Ainsi à la Chassagne, dans la Creuse, ce ne sont pas des œufs que l'on ramasse mais du lait qu'on récolte auprès d'Oasis, la vache anglo-normande adoptée par 24 foyers du hameau. À Preignan, dans le Gers, une petite commune de 1 300 âmes, les habitants se partagent une voiture électrique (rachetée à la Poste par la mairie) moyennant une cotisation annuelle de 10 euros. Un utilitaire bien pratique pour déposer les déchets verts à la déchèterie ou faire ses courses à Auch, à 10 kilomètres du village... Et au Faget, petite commune de la Haute-Garonne, c'est un bar associatif que se partagent les 350 habitants. La bière, produite par des paysannes brasseuses du coin, y est à 3 euros et le café à 1 euro.

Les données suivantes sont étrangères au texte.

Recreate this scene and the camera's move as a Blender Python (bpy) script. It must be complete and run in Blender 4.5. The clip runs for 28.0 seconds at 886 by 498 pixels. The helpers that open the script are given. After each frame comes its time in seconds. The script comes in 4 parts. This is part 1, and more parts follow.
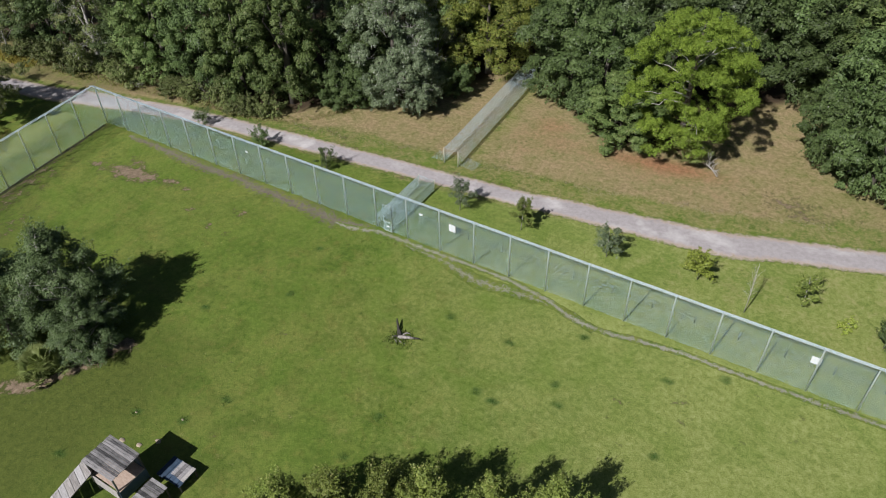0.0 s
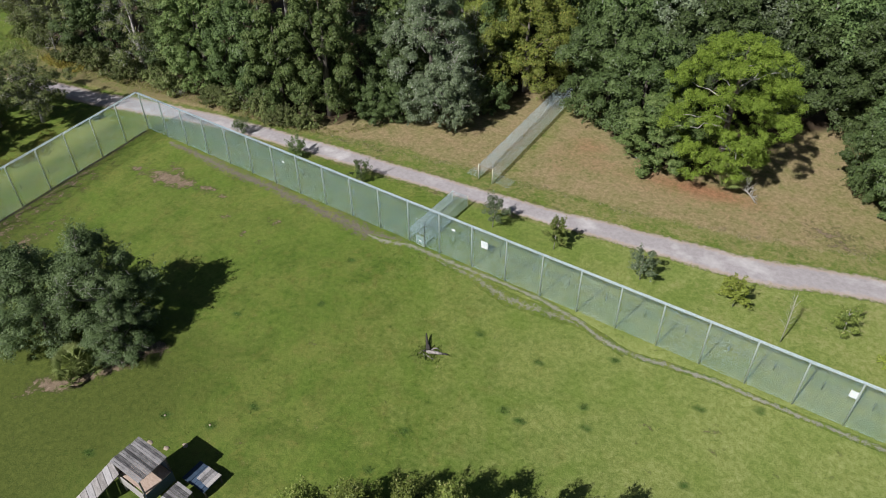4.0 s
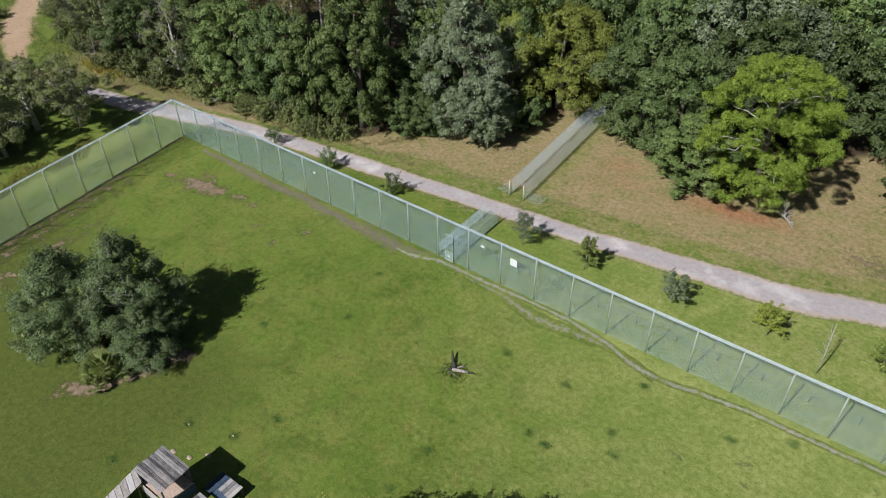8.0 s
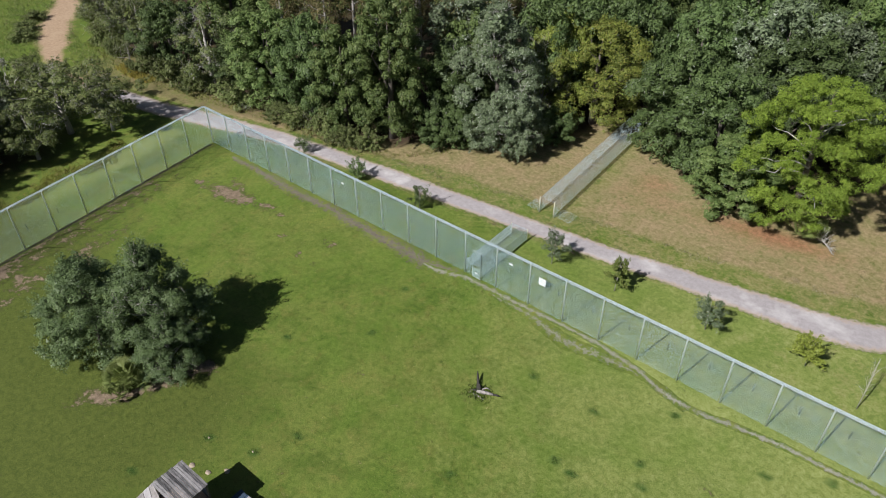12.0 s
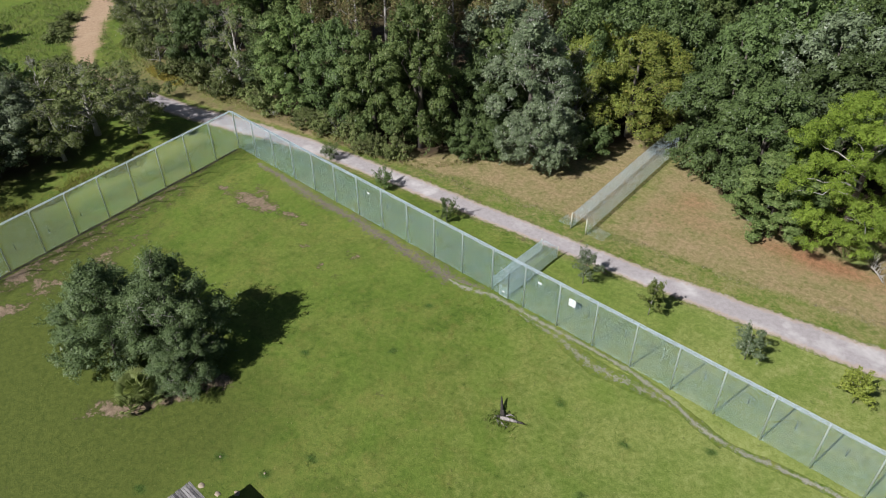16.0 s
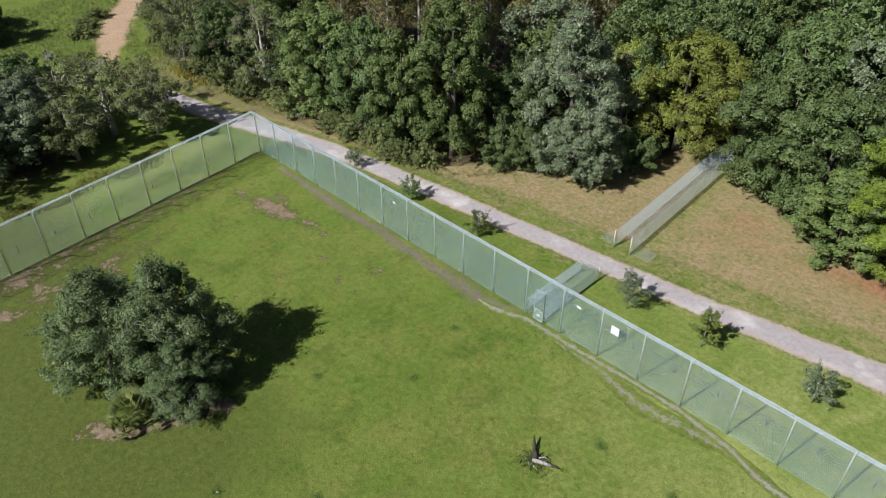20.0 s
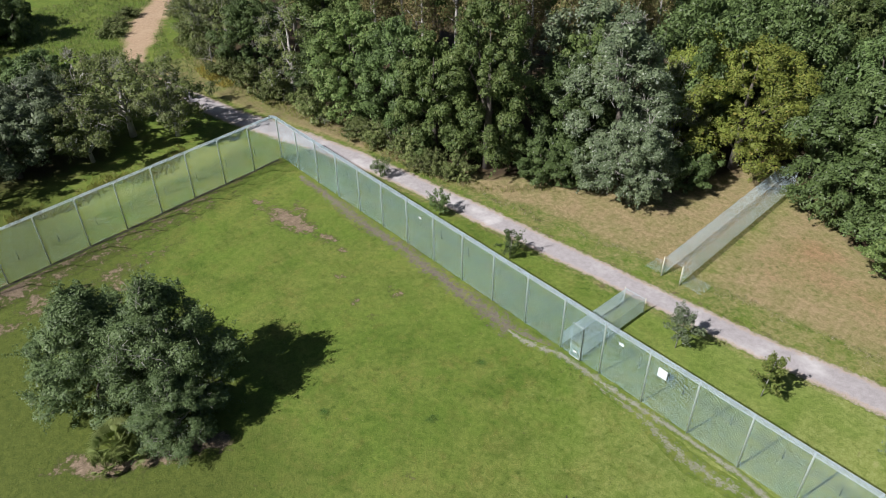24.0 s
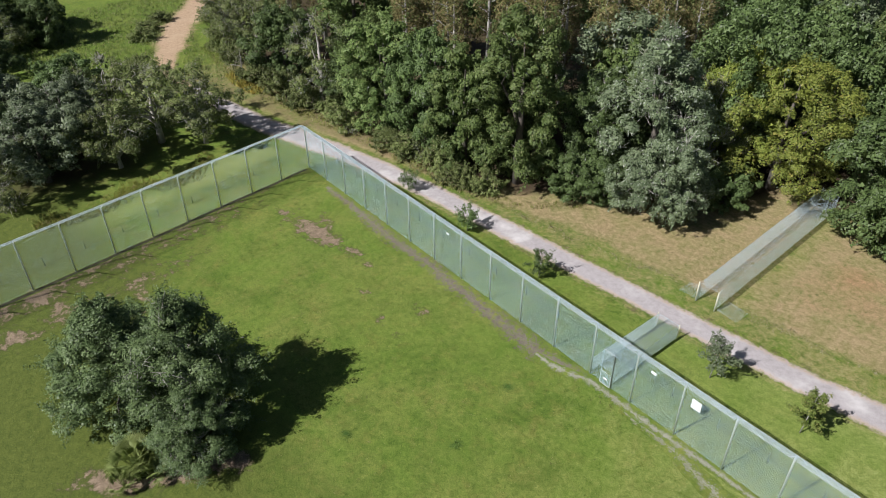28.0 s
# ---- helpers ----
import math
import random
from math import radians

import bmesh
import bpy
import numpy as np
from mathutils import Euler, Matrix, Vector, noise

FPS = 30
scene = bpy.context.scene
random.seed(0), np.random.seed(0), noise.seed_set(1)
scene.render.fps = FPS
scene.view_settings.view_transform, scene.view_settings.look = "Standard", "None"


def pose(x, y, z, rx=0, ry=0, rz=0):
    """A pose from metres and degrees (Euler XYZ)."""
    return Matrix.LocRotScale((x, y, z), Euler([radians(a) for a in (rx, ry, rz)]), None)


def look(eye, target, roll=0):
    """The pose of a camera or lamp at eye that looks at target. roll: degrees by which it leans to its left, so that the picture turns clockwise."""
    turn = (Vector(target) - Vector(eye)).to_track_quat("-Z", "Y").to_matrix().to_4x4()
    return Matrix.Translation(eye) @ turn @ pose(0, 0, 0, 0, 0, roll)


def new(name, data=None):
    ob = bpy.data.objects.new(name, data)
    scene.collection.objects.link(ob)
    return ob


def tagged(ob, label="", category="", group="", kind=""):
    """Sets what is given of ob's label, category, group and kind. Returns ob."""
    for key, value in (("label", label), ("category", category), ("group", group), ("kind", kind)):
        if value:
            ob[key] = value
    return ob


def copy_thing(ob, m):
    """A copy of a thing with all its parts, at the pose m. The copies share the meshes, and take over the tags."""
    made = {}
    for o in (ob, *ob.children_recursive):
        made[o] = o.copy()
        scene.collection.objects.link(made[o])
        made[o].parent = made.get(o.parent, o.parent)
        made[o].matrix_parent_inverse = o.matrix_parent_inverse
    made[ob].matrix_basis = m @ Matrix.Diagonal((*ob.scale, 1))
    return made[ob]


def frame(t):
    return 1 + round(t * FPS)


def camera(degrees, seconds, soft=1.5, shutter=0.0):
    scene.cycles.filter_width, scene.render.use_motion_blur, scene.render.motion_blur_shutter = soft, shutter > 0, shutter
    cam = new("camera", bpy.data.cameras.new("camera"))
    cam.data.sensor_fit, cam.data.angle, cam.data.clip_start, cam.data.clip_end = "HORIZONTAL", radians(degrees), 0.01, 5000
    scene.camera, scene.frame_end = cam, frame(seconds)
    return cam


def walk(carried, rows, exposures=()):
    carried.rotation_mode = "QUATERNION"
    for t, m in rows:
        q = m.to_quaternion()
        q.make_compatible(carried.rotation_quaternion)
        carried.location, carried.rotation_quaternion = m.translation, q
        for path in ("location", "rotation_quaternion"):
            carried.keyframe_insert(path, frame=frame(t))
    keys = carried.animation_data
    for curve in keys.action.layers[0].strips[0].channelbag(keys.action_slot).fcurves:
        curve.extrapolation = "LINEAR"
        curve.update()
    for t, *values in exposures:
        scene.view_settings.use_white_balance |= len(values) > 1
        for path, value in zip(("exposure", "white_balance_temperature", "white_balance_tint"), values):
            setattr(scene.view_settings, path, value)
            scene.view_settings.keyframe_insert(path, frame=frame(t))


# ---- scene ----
# x along the long fence from its far corner, y outwards over the road, z up
cam = camera(63.35, 28.0, 1.0)
ROWS = [  # seconds, x, y, z, yaw, pitch, lean
    (0, 62.81, -36.37, 37.40, 32.17, -40.84, -1.40),
    (0.5, 62.75, -36.41, 37.36, 32.48, -40.60, -1.32),
    (1, 62.70, -36.42, 37.30, 32.79, -40.42, -1.25),
    (1.5, 62.67, -36.43, 37.27, 33.14, -40.25, -1.18),
    (2, 62.67, -36.43, 37.24, 33.49, -40.08, -1.14),
    (2.5, 62.63, -36.47, 37.24, 33.88, -39.89, -1.12),
    (3, 62.62, -36.49, 37.23, 34.21, -39.79, -1.10),
    (3.5, 62.54, -36.50, 37.26, 34.61, -39.65, -1.05),
    (5.5, 62.32, -36.49, 37.34, 35.90, -39.13, -0.95),
    (6, 62.24, -36.44, 37.35, 36.22, -39.01, -0.92),
    (6.5, 62.18, -36.39, 37.34, 36.54, -38.89, -0.91),
    (7, 62.15, -36.34, 37.32, 36.86, -38.81, -0.95),
    (7.5, 62.00, -36.23, 37.34, 37.28, -38.68, -0.89),
    (8, 61.90, -36.14, 37.36, 37.60, -38.64, -0.84),
    (8.5, 61.80, -36.04, 37.33, 37.91, -38.51, -0.83),
    (9, 61.68, -35.94, 37.31, 38.23, -38.42, -0.85),
    (9.5, 61.58, -35.85, 37.30, 38.54, -38.37, -0.81),
    (10, 61.47, -35.76, 37.32, 38.89, -38.29, -0.76),
    (10.5, 61.35, -35.67, 37.33, 39.18, -38.21, -0.77),
    (11, 61.21, -35.55, 37.34, 39.45, -38.15, -0.73),
    (11.5, 61.06, -35.44, 37.34, 39.77, -38.13, -0.69),
    (12, 60.92, -35.32, 37.34, 40.06, -38.08, -0.67),
    (12.5, 60.83, -35.17, 37.35, 40.39, -38.02, -0.67),
    (14.5, 60.42, -34.54, 37.22, 41.88, -37.86, -0.82),
    (15, 60.18, -34.26, 37.09, 42.20, -37.76, -0.83),
    (15.5, 59.89, -33.93, 36.88, 42.53, -37.65, -0.80),
    (16, 59.61, -33.60, 36.61, 42.87, -37.58, -0.75),
    (16.5, 59.32, -33.24, 36.30, 43.21, -37.50, -0.77),
    (17, 59.01, -32.90, 35.99, 43.57, -37.37, -0.76),
    (17.5, 58.67, -32.57, 35.67, 43.96, -37.23, -0.73),
    (18, 58.29, -32.23, 35.31, 44.29, -37.10, -0.73),
    (18.5, 57.91, -31.85, 34.99, 44.59, -36.95, -0.71),
    (19, 57.49, -31.48, 34.66, 44.97, -36.87, -0.68),
    (19.5, 57.10, -31.09, 34.32, 45.33, -36.77, -0.69),
    (20, 56.72, -30.66, 33.93, 45.71, -36.67, -0.71),
    (20.5, 56.30, -30.13, 33.54, 46.18, -36.47, -0.77),
    (21, 55.89, -29.53, 33.04, 46.63, -36.35, -0.89),
    (21.5, 55.43, -28.91, 32.56, 47.18, -36.21, -0.99),
    (23.5, 53.86, -27.20, 31.54, 48.81, -35.87, -0.89),
    (24, 53.73, -27.04, 31.61, 49.23, -35.91, -0.91),
    (24.5, 53.62, -26.93, 31.73, 49.58, -35.96, -0.89),
    (25, 53.48, -26.81, 31.83, 49.89, -36.01, -0.87),
    (25.5, 53.27, -26.70, 31.90, 50.21, -35.97, -0.86),
    (26, 53.10, -26.61, 31.91, 50.48, -35.98, -0.81),
    (26.5, 52.87, -26.55, 31.93, 50.78, -35.91, -0.73),
    (27, 52.71, -26.51, 31.92, 50.99, -35.83, -0.69),
    (27.5, 52.54, -26.46, 31.84, 51.21, -35.70, -0.67),
    (28, 52.40, -26.41, 31.74, 51.41, -35.55, -0.68),
]
walk(cam, [(t, pose(x, y, z, 90 + pitch, 0, yaw) @ pose(0, 0, 0, 0, 0, lean)) for t, x, y, z, yaw, pitch, lean in ROWS], [(0, 0.20), (8, 0.28), (16, 0.36), (22, 0.46), (28, 0.53)])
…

Niché à proximité d'un imposant château crénelé, l'endroit a ouvert il y a six ans grâce à l'impulsion de Léa Hulot, 35 ans. Cette ancienne infirmière qui rêvait depuis longtemps de se reconvertir et de créer un lieu d'échanges a été accueillie à bras ouverts par la mairie, qui a mis un local à sa disposition. « Les gens du village sont venus donner un coup de main pour la peinture ou la construction du comptoir », explique-t-elle. Désormais salariée à mi-temps de l'association gestionnaire, elle coordonne l'action des bénévoles, qui en fonction de leurs compétences et de leurs préférences peuvent servir au bar, passer un coup de balai ou encore s'occuper de la paperasse administrative. « Au départ, on était ouvert tous les jours de la semaine ; désormais, on essaie d'ouvrir moins mais mieux en assurant un concert, une projection ou un bœuf musical le vendredi soir. On peut parfois réunir jusqu'à 200 personnes ! » Un modèle économique fragile et qui n'aurait pu voir le jour sans l'implication bénévole des uns et des autres : jamais un bar non associatif ne serait rentable dans le coin.

Pour le sociologue Roger Sue, auteur de La Contre-Société (éditions Les Liens qui libèrent), tous ces exemples confirment que dans la ruralité « le lien social ne se délite pas, il se recompose ». Et de citer quelques chiffres parlants : « Il y a aujourd'hui 1,5 million d'associations et il s'en crée 71 000 par an. Dans les années 1960, qu'on considère comme l'âge d'or du militantisme, on en comptait 60 000 dont 20 000 nouvelles par an ! » Rien d'étonnant donc que le partage gagne les campagnes. Et, bonne nouvelle, il pourrait bien essaimer en ville, où fleurissent déjà des jardins partagés entre deux barres d'immeubles ou même... des poulaillers communautaires.